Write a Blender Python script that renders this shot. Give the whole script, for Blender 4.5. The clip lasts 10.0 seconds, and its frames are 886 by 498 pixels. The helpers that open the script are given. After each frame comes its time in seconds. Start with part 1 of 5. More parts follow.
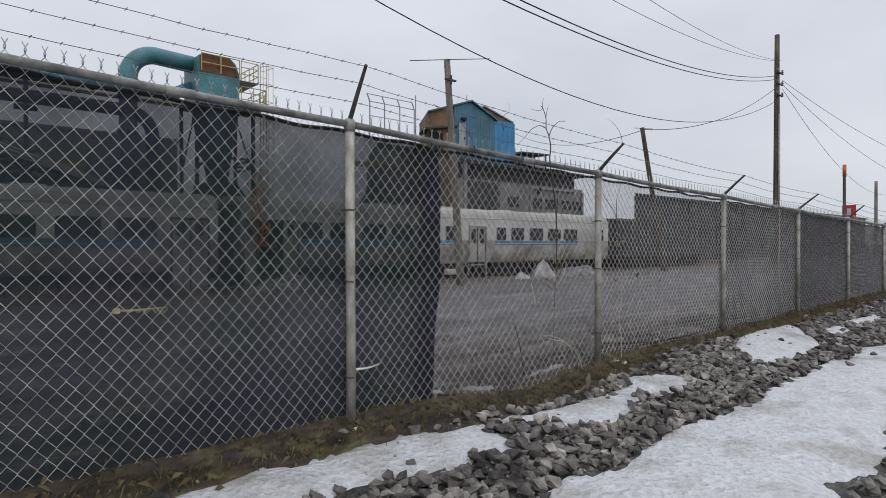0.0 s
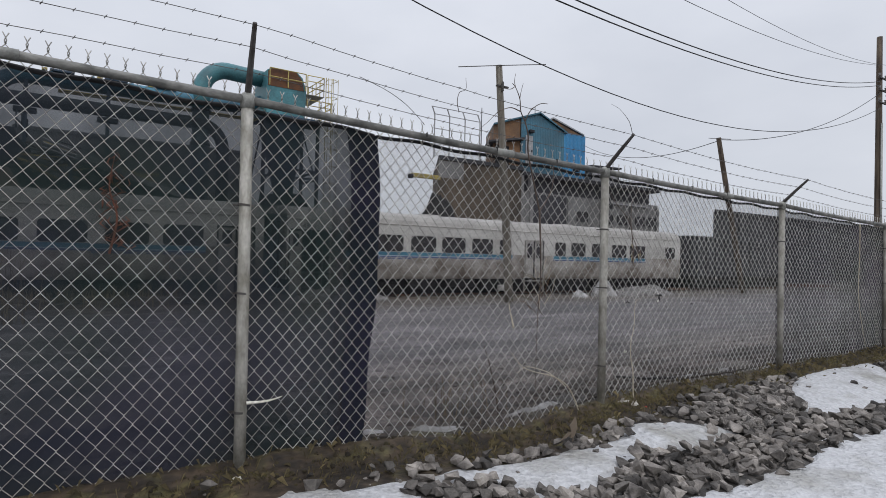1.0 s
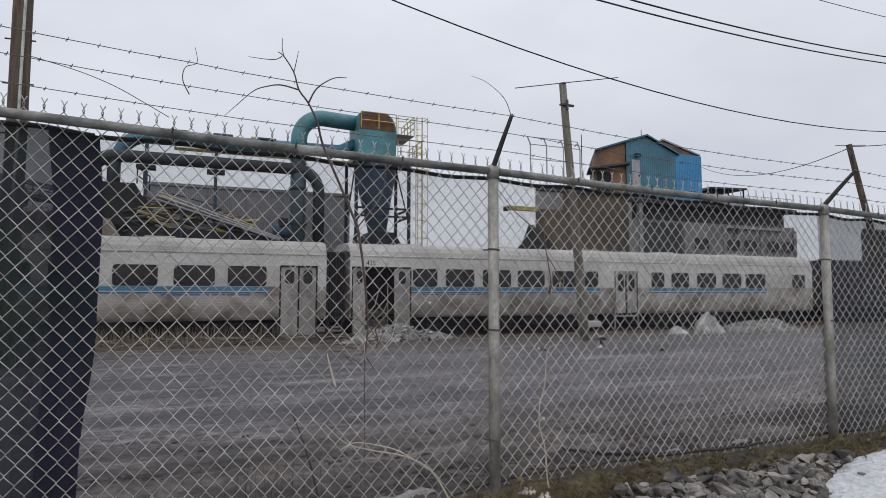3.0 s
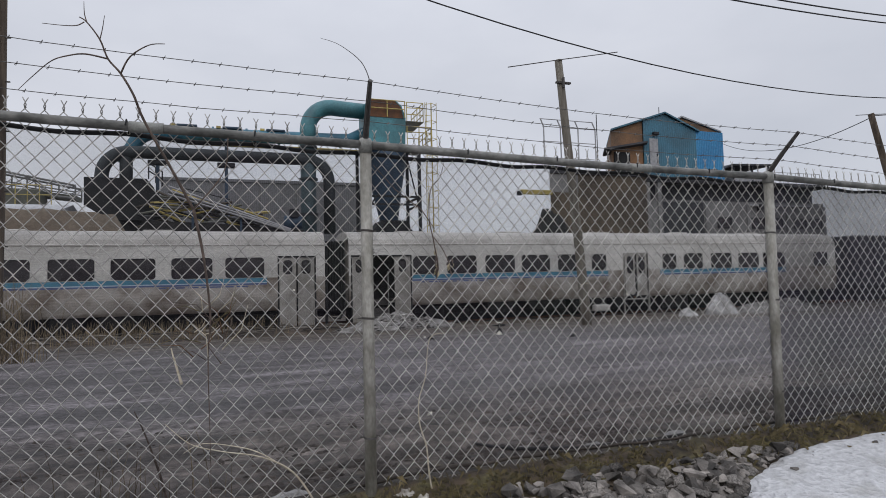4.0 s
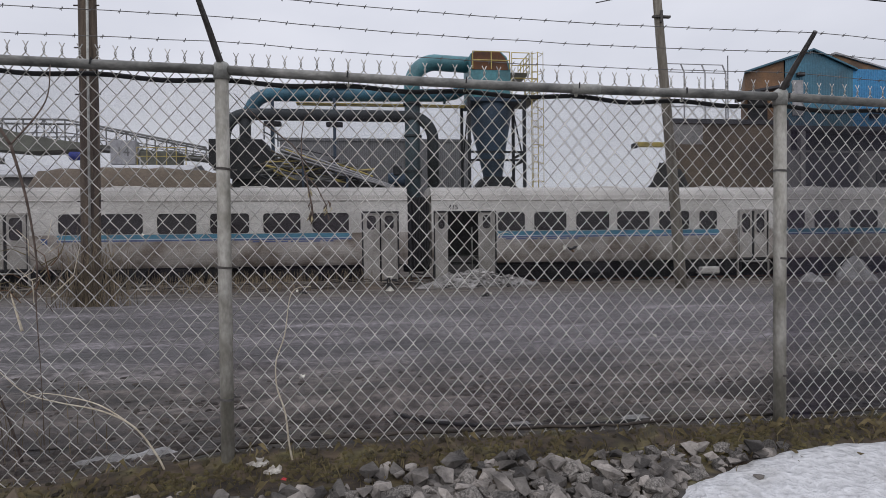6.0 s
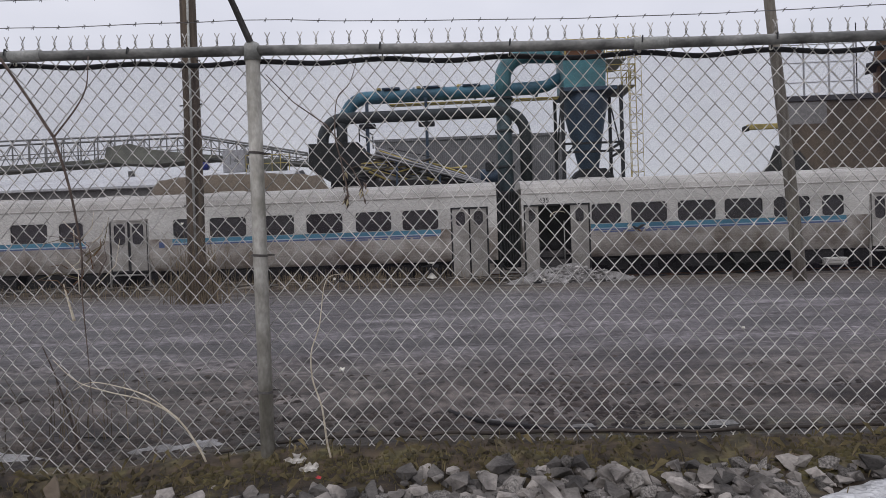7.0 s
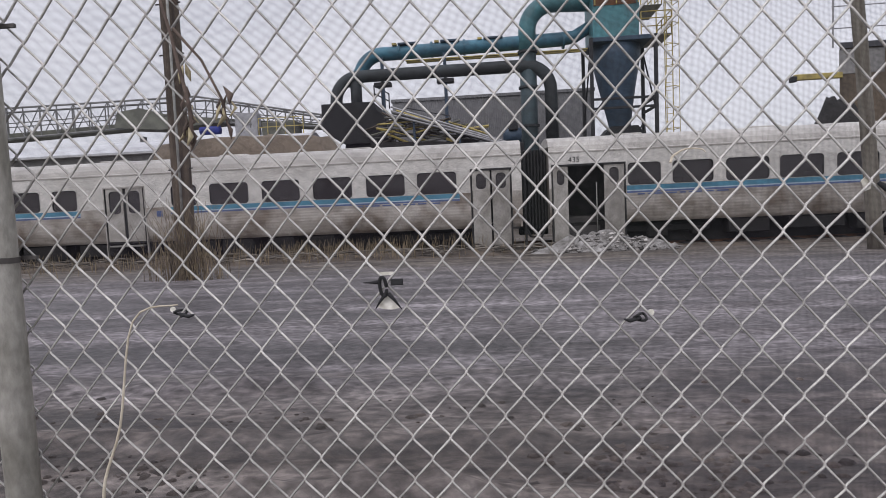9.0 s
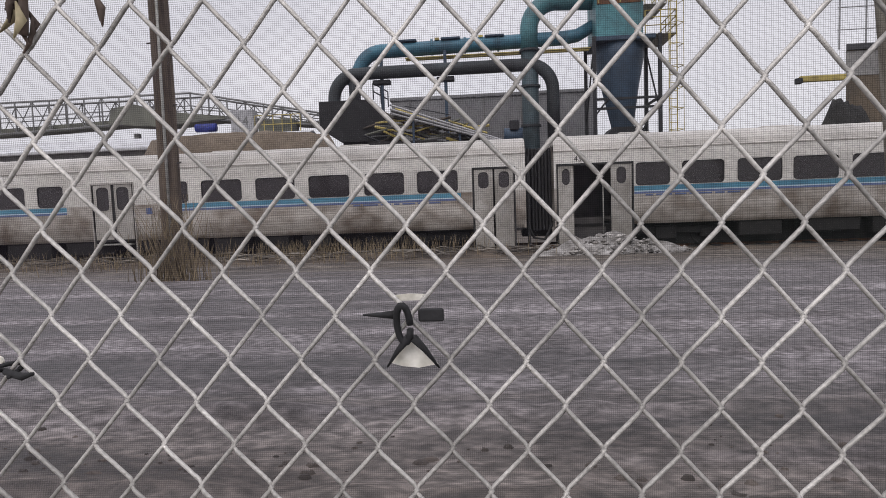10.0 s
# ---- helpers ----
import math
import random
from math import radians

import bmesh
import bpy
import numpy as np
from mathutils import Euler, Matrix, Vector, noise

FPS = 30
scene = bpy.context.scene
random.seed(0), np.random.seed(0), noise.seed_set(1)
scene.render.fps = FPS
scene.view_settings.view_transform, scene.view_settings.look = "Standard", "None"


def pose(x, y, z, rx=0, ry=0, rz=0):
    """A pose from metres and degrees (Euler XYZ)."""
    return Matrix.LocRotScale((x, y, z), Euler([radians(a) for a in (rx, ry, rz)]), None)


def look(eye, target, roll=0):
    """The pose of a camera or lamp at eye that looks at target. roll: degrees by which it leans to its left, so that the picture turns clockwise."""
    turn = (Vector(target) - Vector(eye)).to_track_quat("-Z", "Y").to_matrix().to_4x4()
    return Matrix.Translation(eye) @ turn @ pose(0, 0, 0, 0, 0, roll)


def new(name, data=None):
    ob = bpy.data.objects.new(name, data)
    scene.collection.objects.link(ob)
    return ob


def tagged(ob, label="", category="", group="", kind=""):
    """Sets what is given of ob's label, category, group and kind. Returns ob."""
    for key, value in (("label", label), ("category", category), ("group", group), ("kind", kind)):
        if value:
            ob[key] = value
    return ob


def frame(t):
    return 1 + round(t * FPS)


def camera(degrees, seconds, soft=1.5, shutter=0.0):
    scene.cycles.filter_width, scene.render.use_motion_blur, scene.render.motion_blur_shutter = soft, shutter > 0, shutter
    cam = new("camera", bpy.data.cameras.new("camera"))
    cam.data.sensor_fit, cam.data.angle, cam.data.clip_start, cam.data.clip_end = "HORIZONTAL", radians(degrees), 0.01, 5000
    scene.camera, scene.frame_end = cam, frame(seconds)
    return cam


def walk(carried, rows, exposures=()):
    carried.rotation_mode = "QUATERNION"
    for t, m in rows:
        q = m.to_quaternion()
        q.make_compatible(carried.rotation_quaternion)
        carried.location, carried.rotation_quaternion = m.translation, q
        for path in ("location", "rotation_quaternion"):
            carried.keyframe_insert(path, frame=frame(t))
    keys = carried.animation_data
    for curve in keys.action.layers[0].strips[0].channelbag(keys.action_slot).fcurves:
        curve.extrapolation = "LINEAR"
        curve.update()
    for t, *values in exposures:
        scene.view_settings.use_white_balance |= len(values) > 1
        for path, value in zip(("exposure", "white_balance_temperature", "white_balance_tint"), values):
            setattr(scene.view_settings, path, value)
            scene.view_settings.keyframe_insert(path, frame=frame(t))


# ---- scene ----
cam = camera(74.4, 10.0, soft=0.9)
PATH = [
    (0, (-5.288, -3.487, 1.217), (-3.959, -1.993, 1.198), 0.0),
    (0.5, (-4.626, -3.501, 1.2), (-3.422, -1.904, 1.198), -1.3),
    (1, (-3.993, -3.37, 1.179), (-2.865, -1.719, 1.208), 1.3),
    (1.5, (-3.408, -3.363, 1.167), (-2.457, -1.603, 1.203), 0.7),
    (2, (-2.851, -3.301, 1.176), (-1.973, -1.506, 1.261), 1.3),
    (2.5, (-2.31, -3.307, 1.197), (-1.42, -1.518, 1.29), 1.4),
    (2.7, (-2.035, -3.291, 1.195), (-1.233, -1.466, 1.349), 1.4),
    (3.8, (-0.928, -3.259, 1.158), (-0.226, -1.39, 1.284), -1.1),
    (4, (-0.715, -3.298, 1.159), (-0.05, -1.415, 1.264), -1.4),
    (4.5, (-0.301, -3.259, 1.147), (0.274, -1.345, 1.207), -1.0),
    (5, (0.106, -3.213, 1.156), (0.669, -1.295, 1.208), 1.1),
    (5.5, (0.432, -3.196, 1.136), (0.725, -1.217, 1.125), -0.1),
    (5.7, (0.549, -3.157, 1.11), (0.81, -1.175, 1.08), -0.5),
    (6.8, (0.996, -2.869, 1.006), (1.121, -0.873, 0.983), 0.0),
    (7, (1.007, -2.821, 0.99), (0.921, -0.823, 0.962), -2.0),
    (7.5, (1.072, -2.618, 0.968), (0.782, -0.64, 0.932), -3.2),
    (8, (1.012, -2.024, 0.92), (0.913, -0.028, 0.838), -5.7),
    (8.5, (1.046, -1.599, 1.034), (0.978, 0.39, 0.837), -2.7),
    (9, (1.051, -1.178, 1.023), (0.882, 0.81, 0.875), -2.6),
    (9.5, (0.94, -0.857, 0.994), (0.899, 1.136, 0.843), -0.8),
    (10, (0.911, -0.573, 0.98), (0.752, 1.415, 0.836), -2.1),
]
EXPOSURES = [(0, -0.04, 6500, 10), (2.5, 0.0, 6500, 10), (4.0, -0.16, 6500, 11), (4.5, -0.21, 6500, 11), (5.0, -0.21, 6500, 11), (5.5, -0.04, 6550, 12),
             (7.0, 0.0, 6550, 14), (7.5, 0.12, 6550, 15), (8.5, 0.37, 6600, 15), (9.2, 0.35, 6650, 15), (10.0, 0.33, 6850, 15)]
walk(cam, [(t, look(e, g, r)) for t, e, g, r in PATH], EXPOSURES)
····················
## Problem statement
As listed above, the lines from the line with "# ---- helpers" to the line with "scene.render.fps = FPS" are to be echoed exactly, with both ends included and nothing added.

## Expected answer
# ---- helpers ----
import math
import random
from math import radians

import bmesh
import bpy
import numpy as np
from mathutils import Euler, Matrix, Vector, noise

FPS = 30
scene = bpy.context.scene
random.seed(0), np.random.seed(0), noise.seed_set(1)
scene.render.fps = FPS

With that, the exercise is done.